- [WHAT YOU WILL DO] Restate the whole listing word for word. Pictures are left out.

- [DATA LINES]
— Begin —

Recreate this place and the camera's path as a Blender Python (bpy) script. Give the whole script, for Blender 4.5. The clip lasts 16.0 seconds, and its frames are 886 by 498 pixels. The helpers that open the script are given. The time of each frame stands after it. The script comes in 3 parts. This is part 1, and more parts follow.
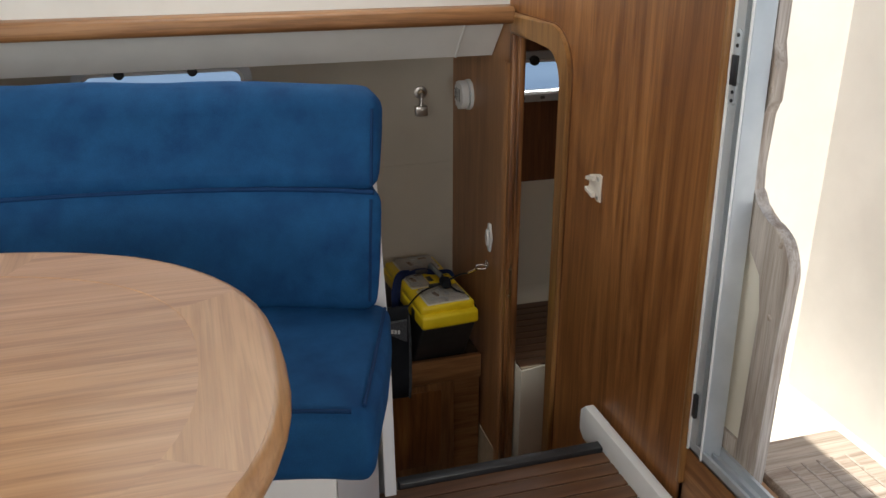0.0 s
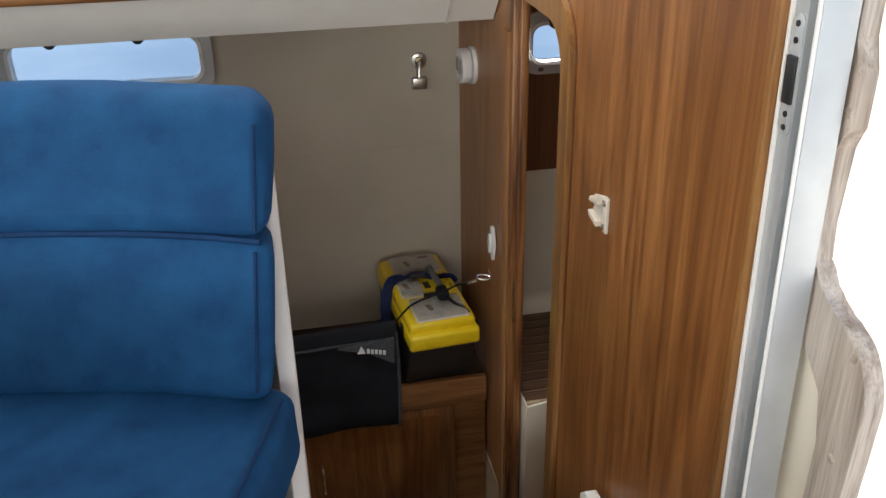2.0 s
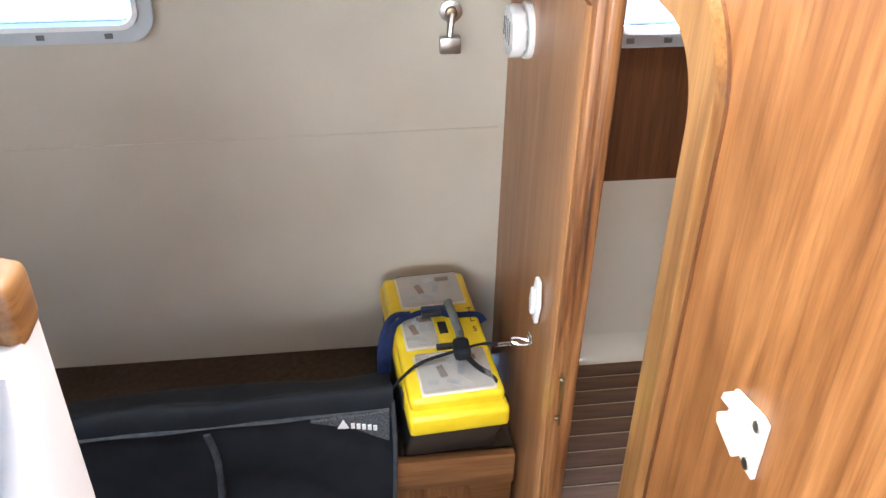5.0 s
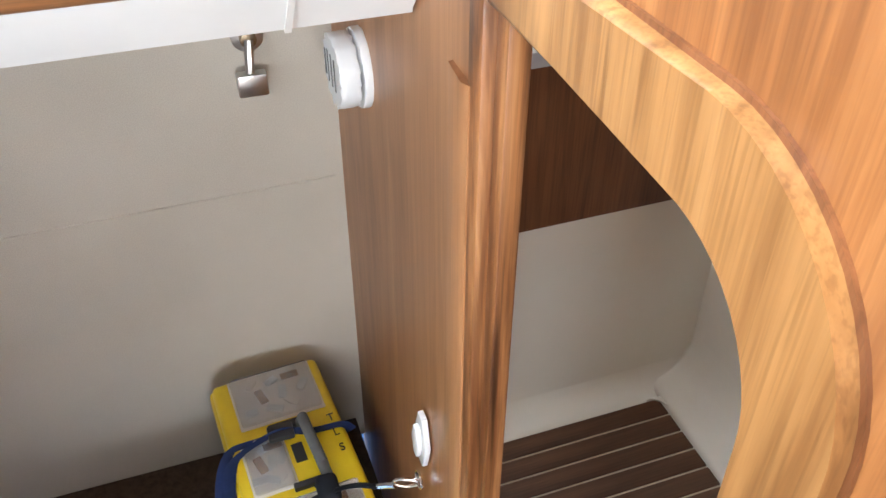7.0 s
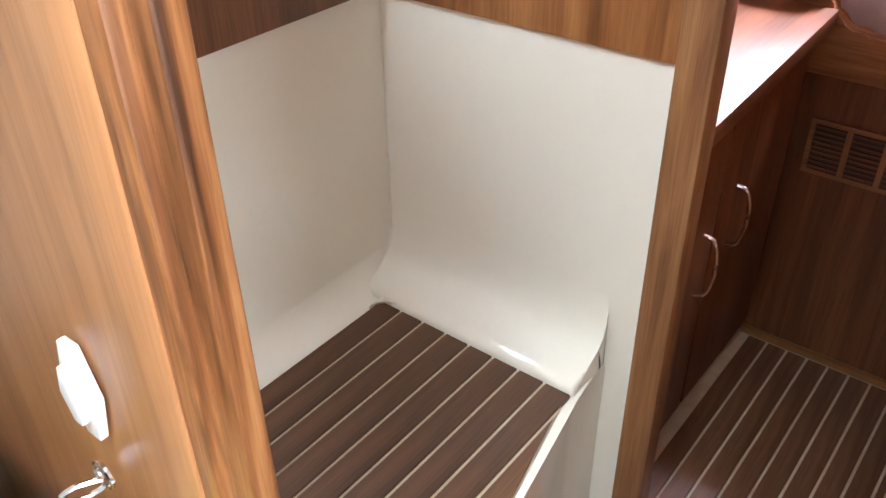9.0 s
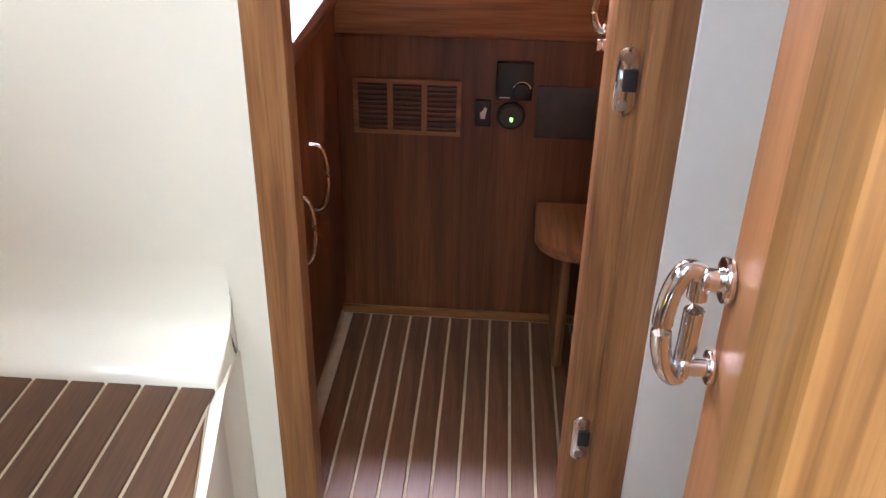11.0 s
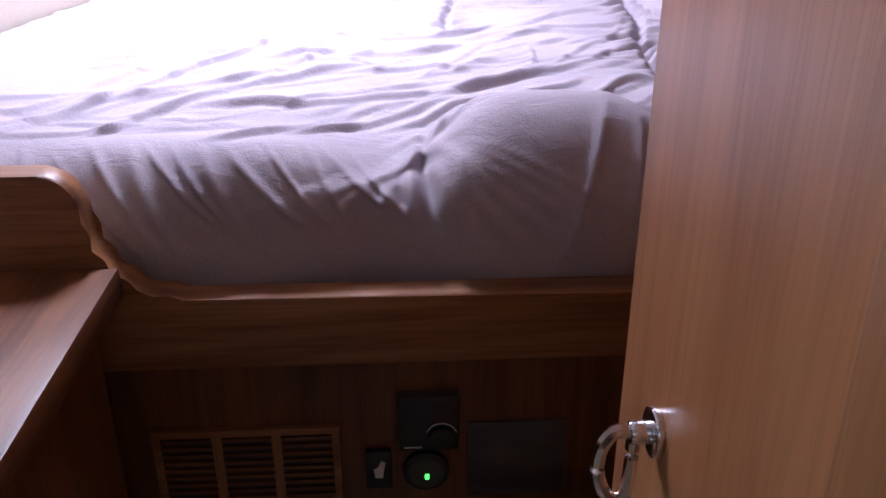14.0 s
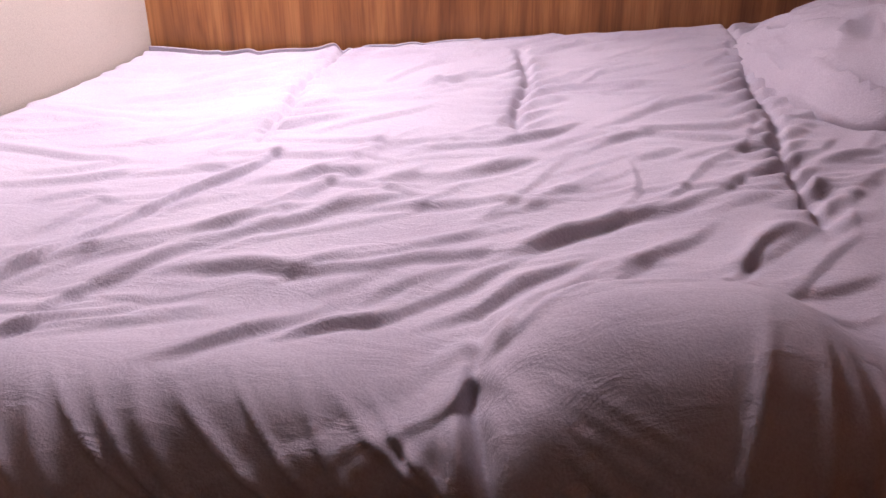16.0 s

— End —

- [FINISHED TASK]
Recreate this place and the camera's path as a Blender Python (bpy) script. Give the whole script, for Blender 4.5. The clip lasts 16.0 seconds, and its frames are 886 by 498 pixels. The helpers that open the script are given. The time of each frame stands after it. The script comes in 3 parts. This is part 1, and more parts follow.
0.0 s
2.0 s
5.0 s
7.0 s
9.0 s
11.0 s
14.0 s
16.0 s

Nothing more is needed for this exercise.